EXERCISE PROMPT:
Copy the data below exactly, omitting any picture it contains.

PROVIDED MATERIAL:

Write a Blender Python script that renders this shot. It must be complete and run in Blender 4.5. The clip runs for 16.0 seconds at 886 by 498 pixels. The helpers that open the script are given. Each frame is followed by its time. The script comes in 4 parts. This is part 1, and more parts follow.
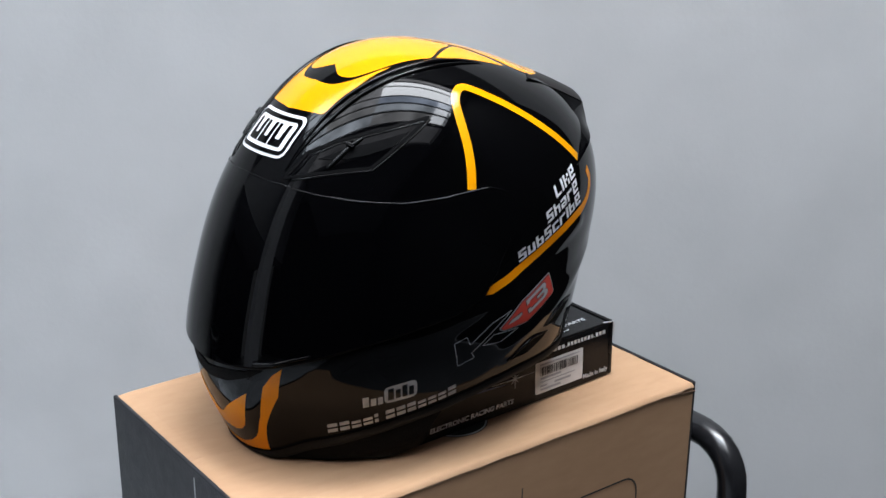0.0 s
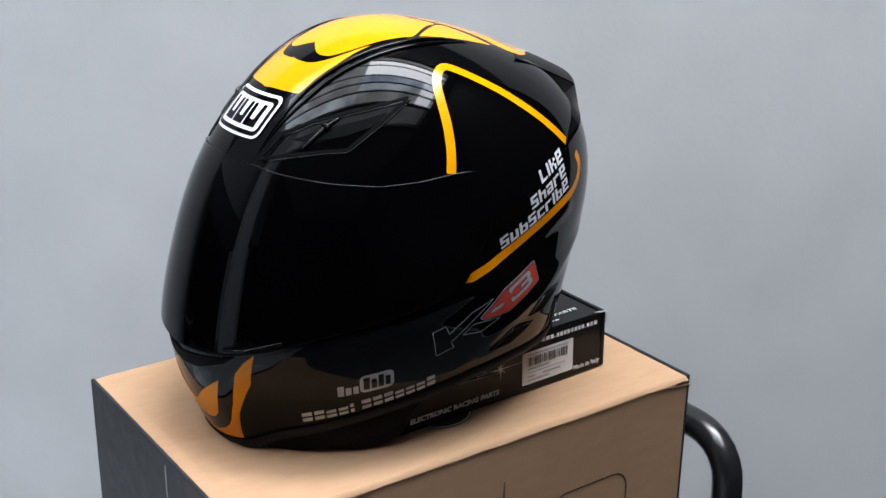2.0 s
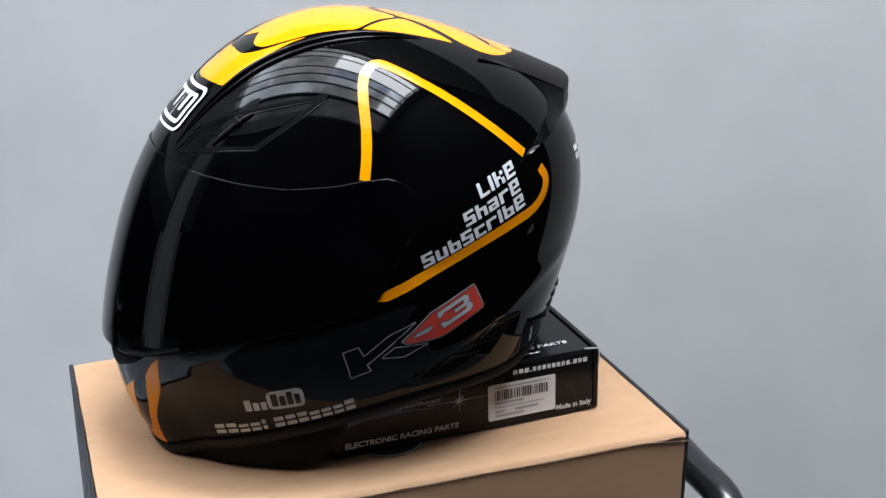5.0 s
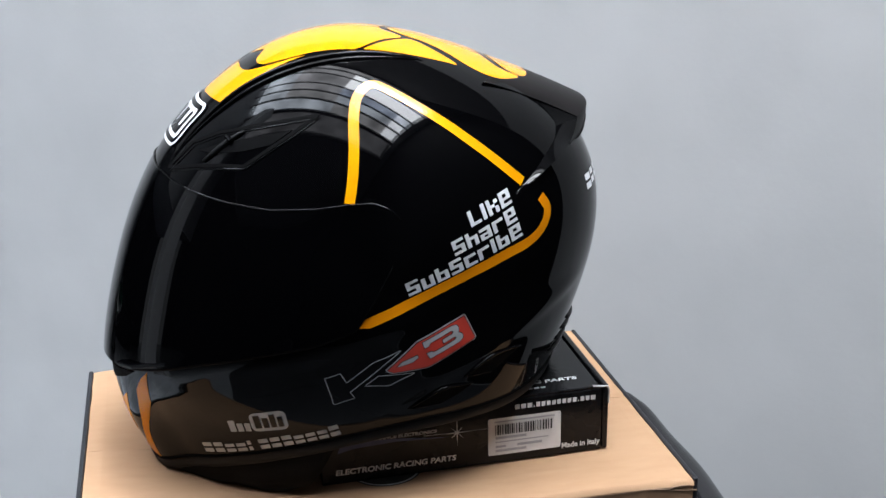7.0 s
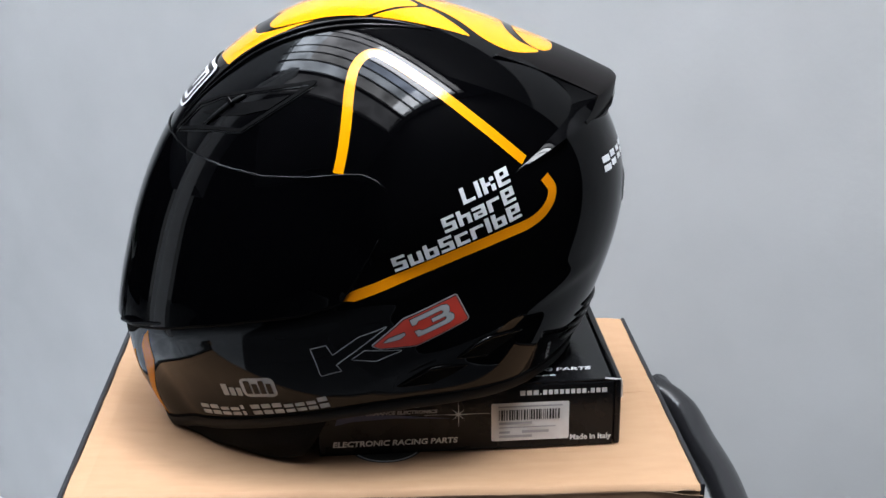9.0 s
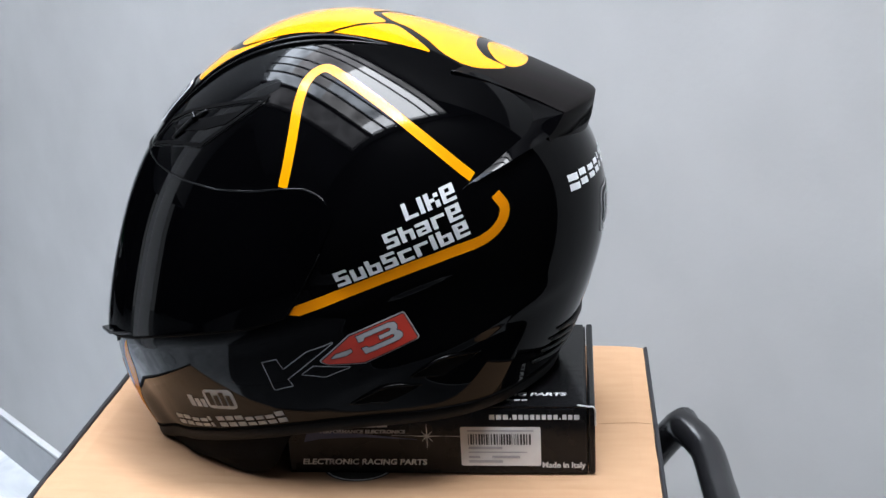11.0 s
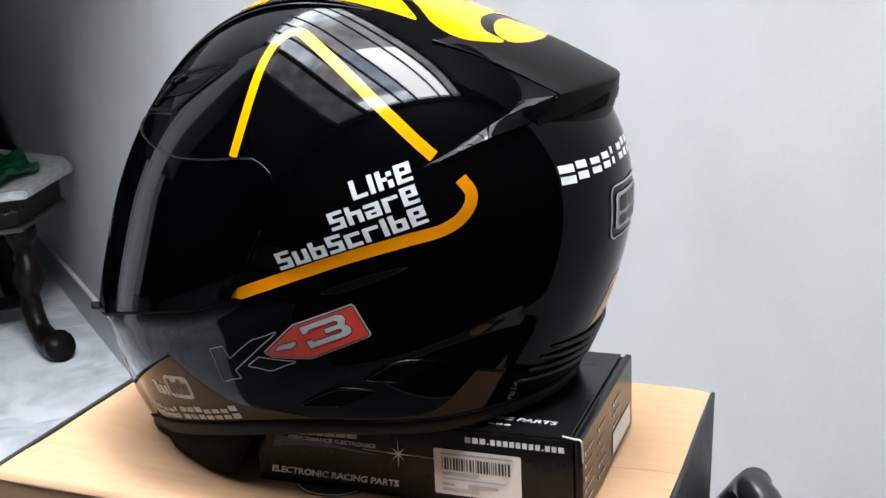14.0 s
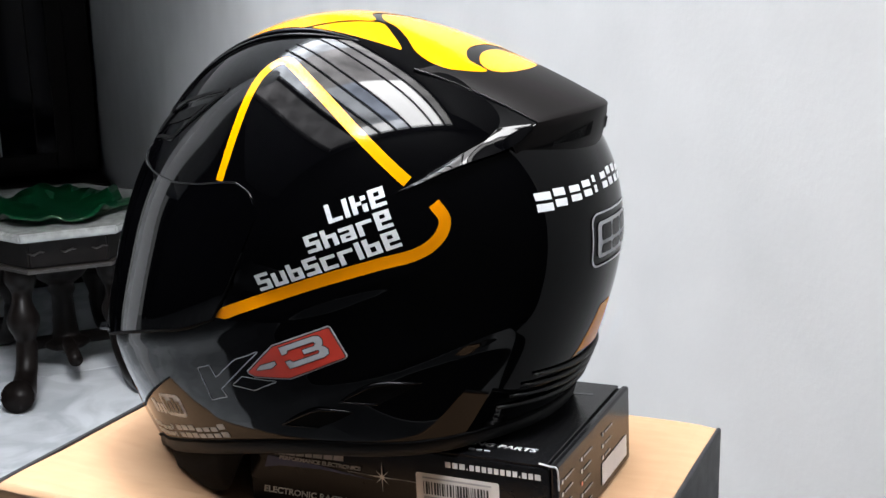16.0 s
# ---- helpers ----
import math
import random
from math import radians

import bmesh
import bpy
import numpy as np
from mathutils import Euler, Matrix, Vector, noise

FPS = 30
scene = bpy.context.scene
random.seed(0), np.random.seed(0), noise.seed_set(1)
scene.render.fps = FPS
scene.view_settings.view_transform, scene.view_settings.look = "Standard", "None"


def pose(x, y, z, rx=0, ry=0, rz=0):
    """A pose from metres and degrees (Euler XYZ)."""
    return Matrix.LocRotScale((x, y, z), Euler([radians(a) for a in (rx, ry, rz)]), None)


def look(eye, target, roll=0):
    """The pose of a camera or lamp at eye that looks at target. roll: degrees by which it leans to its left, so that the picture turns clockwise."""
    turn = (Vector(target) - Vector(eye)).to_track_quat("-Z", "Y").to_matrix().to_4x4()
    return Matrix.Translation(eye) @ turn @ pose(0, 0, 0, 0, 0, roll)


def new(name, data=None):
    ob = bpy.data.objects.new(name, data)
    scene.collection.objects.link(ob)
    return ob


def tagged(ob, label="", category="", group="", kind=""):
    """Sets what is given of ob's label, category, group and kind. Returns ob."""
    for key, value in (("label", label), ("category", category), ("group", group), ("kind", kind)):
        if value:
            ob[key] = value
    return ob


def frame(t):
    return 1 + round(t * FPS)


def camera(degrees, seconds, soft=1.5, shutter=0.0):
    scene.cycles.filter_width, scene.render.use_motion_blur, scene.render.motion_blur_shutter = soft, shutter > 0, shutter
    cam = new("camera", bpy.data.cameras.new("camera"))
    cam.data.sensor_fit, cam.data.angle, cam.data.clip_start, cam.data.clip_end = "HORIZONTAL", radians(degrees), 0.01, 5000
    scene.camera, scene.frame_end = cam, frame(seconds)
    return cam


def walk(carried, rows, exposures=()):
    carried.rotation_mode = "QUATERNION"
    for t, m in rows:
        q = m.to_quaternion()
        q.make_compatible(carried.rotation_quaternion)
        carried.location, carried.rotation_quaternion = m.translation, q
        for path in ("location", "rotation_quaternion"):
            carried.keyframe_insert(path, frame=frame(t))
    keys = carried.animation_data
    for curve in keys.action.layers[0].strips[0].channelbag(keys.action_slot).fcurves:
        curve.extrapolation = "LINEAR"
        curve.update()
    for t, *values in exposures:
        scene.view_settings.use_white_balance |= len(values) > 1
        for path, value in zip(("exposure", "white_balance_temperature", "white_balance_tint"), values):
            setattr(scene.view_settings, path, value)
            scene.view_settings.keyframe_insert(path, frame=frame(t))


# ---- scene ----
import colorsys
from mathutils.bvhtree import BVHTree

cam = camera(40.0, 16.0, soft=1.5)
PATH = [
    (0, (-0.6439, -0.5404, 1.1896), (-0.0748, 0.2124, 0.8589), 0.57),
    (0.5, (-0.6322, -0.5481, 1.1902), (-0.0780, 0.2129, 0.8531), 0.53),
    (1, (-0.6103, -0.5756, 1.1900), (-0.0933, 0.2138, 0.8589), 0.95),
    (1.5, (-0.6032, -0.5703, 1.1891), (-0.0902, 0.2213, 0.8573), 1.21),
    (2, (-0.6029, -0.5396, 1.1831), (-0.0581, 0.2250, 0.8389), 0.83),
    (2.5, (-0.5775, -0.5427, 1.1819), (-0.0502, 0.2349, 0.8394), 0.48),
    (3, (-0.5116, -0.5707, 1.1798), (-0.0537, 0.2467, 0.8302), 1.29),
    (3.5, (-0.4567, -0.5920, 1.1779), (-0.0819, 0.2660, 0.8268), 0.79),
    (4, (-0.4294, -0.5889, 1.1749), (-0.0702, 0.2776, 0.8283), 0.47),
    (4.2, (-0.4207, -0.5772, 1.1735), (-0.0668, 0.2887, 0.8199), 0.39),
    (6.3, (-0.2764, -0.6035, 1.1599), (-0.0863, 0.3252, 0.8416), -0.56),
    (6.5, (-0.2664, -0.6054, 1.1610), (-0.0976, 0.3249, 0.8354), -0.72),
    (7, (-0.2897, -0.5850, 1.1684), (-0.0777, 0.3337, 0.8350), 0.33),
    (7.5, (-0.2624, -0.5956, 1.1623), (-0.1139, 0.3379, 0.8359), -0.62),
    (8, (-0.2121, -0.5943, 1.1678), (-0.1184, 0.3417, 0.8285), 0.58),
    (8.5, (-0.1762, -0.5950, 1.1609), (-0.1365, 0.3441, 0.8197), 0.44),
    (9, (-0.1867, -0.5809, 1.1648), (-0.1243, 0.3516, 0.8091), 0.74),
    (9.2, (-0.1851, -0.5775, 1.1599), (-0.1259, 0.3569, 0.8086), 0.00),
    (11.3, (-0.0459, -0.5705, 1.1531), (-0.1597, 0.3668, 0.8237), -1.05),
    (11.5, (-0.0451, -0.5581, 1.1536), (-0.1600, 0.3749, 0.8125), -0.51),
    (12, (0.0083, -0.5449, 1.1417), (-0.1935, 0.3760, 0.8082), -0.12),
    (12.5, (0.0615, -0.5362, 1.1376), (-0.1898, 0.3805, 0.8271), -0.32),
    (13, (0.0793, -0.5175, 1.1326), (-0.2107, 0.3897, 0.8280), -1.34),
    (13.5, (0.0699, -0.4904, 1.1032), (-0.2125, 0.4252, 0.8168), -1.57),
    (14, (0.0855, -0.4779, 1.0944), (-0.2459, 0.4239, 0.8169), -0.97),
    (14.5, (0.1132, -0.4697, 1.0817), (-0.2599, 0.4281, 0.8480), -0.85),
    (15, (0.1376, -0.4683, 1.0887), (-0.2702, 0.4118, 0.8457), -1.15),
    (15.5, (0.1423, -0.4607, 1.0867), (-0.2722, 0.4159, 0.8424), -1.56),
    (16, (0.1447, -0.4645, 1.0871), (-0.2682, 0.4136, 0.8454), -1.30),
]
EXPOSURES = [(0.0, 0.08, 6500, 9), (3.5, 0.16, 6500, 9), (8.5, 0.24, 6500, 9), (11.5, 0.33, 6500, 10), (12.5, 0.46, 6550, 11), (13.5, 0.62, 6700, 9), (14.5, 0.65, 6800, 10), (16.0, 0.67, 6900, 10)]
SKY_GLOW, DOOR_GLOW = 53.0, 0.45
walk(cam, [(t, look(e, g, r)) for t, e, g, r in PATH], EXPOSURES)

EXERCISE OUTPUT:
Write a Blender Python script that renders this shot. It must be complete and run in Blender 4.5. The clip runs for 16.0 seconds at 886 by 498 pixels. The helpers that open the script are given. Each frame is followed by its time. The script comes in 4 parts. This is part 1, and more parts follow.
0.0 s
2.0 s
5.0 s
7.0 s
9.0 s
11.0 s
14.0 s
16.0 s
# ---- helpers ----
import math
import random
from math import radians

import bmesh
import bpy
import numpy as np
from mathutils import Euler, Matrix, Vector, noise

FPS = 30
scene = bpy.context.scene
random.seed(0), np.random.seed(0), noise.seed_set(1)
scene.render.fps = FPS
scene.view_settings.view_transform, scene.view_settings.look = "Standard", "None"


def pose(x, y, z, rx=0, ry=0, rz=0):
    """A pose from metres and degrees (Euler XYZ)."""
    return Matrix.LocRotScale((x, y, z), Euler([radians(a) for a in (rx, ry, rz)]), None)


def look(eye, target, roll=0):
    """The pose of a camera or lamp at eye that looks at target. roll: degrees by which it leans to its left, so that the picture turns clockwise."""
    turn = (Vector(target) - Vector(eye)).to_track_quat("-Z", "Y").to_matrix().to_4x4()
    return Matrix.Translation(eye) @ turn @ pose(0, 0, 0, 0, 0, roll)


def new(name, data=None):
    ob = bpy.data.objects.new(name, data)
    scene.collection.objects.link(ob)
    return ob


def tagged(ob, label="", category="", group="", kind=""):
    """Sets what is given of ob's label, category, group and kind. Returns ob."""
    for key, value in (("label", label), ("category", category), ("group", group), ("kind", kind)):
        if value:
            ob[key] = value
    return ob


def frame(t):
    return 1 + round(t * FPS)


def camera(degrees, seconds, soft=1.5, shutter=0.0):
    scene.cycles.filter_width, scene.render.use_motion_blur, scene.render.motion_blur_shutter = soft, shutter > 0, shutter
    cam = new("camera", bpy.data.cameras.new("camera"))
    cam.data.sensor_fit, cam.data.angle, cam.data.clip_start, cam.data.clip_end = "HORIZONTAL", radians(degrees), 0.01, 5000
    scene.camera, scene.frame_end = cam, frame(seconds)
    return cam


def walk(carried, rows, exposures=()):
    carried.rotation_mode = "QUATERNION"
    for t, m in rows:
        q = m.to_quaternion()
        q.make_compatible(carried.rotation_quaternion)
        carried.location, carried.rotation_quaternion = m.translation, q
        for path in ("location", "rotation_quaternion"):
            carried.keyframe_insert(path, frame=frame(t))
    keys = carried.animation_data
    for curve in keys.action.layers[0].strips[0].channelbag(keys.action_slot).fcurves:
        curve.extrapolation = "LINEAR"
        curve.update()
    for t, *values in exposures:
        scene.view_settings.use_white_balance |= len(values) > 1
        for path, value in zip(("exposure", "white_balance_temperature", "white_balance_tint"), values):
            setattr(scene.view_settings, path, value)
            scene.view_settings.keyframe_insert(path, frame=frame(t))


# ---- scene ----
import colorsys
from mathutils.bvhtree import BVHTree

cam = camera(40.0, 16.0, soft=1.5)
PATH = [
    (0, (-0.6439, -0.5404, 1.1896), (-0.0748, 0.2124, 0.8589), 0.57),
    (0.5, (-0.6322, -0.5481, 1.1902), (-0.0780, 0.2129, 0.8531), 0.53),
    (1, (-0.6103, -0.5756, 1.1900), (-0.0933, 0.2138, 0.8589), 0.95),
    (1.5, (-0.6032, -0.5703, 1.1891), (-0.0902, 0.2213, 0.8573), 1.21),
    (2, (-0.6029, -0.5396, 1.1831), (-0.0581, 0.2250, 0.8389), 0.83),
    (2.5, (-0.5775, -0.5427, 1.1819), (-0.0502, 0.2349, 0.8394), 0.48),
    (3, (-0.5116, -0.5707, 1.1798), (-0.0537, 0.2467, 0.8302), 1.29),
    (3.5, (-0.4567, -0.5920, 1.1779), (-0.0819, 0.2660, 0.8268), 0.79),
    (4, (-0.4294, -0.5889, 1.1749), (-0.0702, 0.2776, 0.8283), 0.47),
    (4.2, (-0.4207, -0.5772, 1.1735), (-0.0668, 0.2887, 0.8199), 0.39),
    (6.3, (-0.2764, -0.6035, 1.1599), (-0.0863, 0.3252, 0.8416), -0.56),
    (6.5, (-0.2664, -0.6054, 1.1610), (-0.0976, 0.3249, 0.8354), -0.72),
    (7, (-0.2897, -0.5850, 1.1684), (-0.0777, 0.3337, 0.8350), 0.33),
    (7.5, (-0.2624, -0.5956, 1.1623), (-0.1139, 0.3379, 0.8359), -0.62),
    (8, (-0.2121, -0.5943, 1.1678), (-0.1184, 0.3417, 0.8285), 0.58),
    (8.5, (-0.1762, -0.5950, 1.1609), (-0.1365, 0.3441, 0.8197), 0.44),
    (9, (-0.1867, -0.5809, 1.1648), (-0.1243, 0.3516, 0.8091), 0.74),
    (9.2, (-0.1851, -0.5775, 1.1599), (-0.1259, 0.3569, 0.8086), 0.00),
    (11.3, (-0.0459, -0.5705, 1.1531), (-0.1597, 0.3668, 0.8237), -1.05),
    (11.5, (-0.0451, -0.5581, 1.1536), (-0.1600, 0.3749, 0.8125), -0.51),
    (12, (0.0083, -0.5449, 1.1417), (-0.1935, 0.3760, 0.8082), -0.12),
    (12.5, (0.0615, -0.5362, 1.1376), (-0.1898, 0.3805, 0.8271), -0.32),
    (13, (0.0793, -0.5175, 1.1326), (-0.2107, 0.3897, 0.8280), -1.34),
    (13.5, (0.0699, -0.4904, 1.1032), (-0.2125, 0.4252, 0.8168), -1.57),
    (14, (0.0855, -0.4779, 1.0944), (-0.2459, 0.4239, 0.8169), -0.97),
    (14.5, (0.1132, -0.4697, 1.0817), (-0.2599, 0.4281, 0.8480), -0.85),
    (15, (0.1376, -0.4683, 1.0887), (-0.2702, 0.4118, 0.8457), -1.15),
    (15.5, (0.1423, -0.4607, 1.0867), (-0.2722, 0.4159, 0.8424), -1.56),
    (16, (0.1447, -0.4645, 1.0871), (-0.2682, 0.4136, 0.8454), -1.30),
]
EXPOSURES = [(0.0, 0.08, 6500, 9), (3.5, 0.16, 6500, 9), (8.5, 0.24, 6500, 9), (11.5, 0.33, 6500, 10), (12.5, 0.46, 6550, 11), (13.5, 0.62, 6700, 9), (14.5, 0.65, 6800, 10), (16.0, 0.67, 6900, 10)]
SKY_GLOW, DOOR_GLOW = 53.0, 0.45
walk(cam, [(t, look(e, g, r)) for t, e, g, r in PATH], EXPOSURES)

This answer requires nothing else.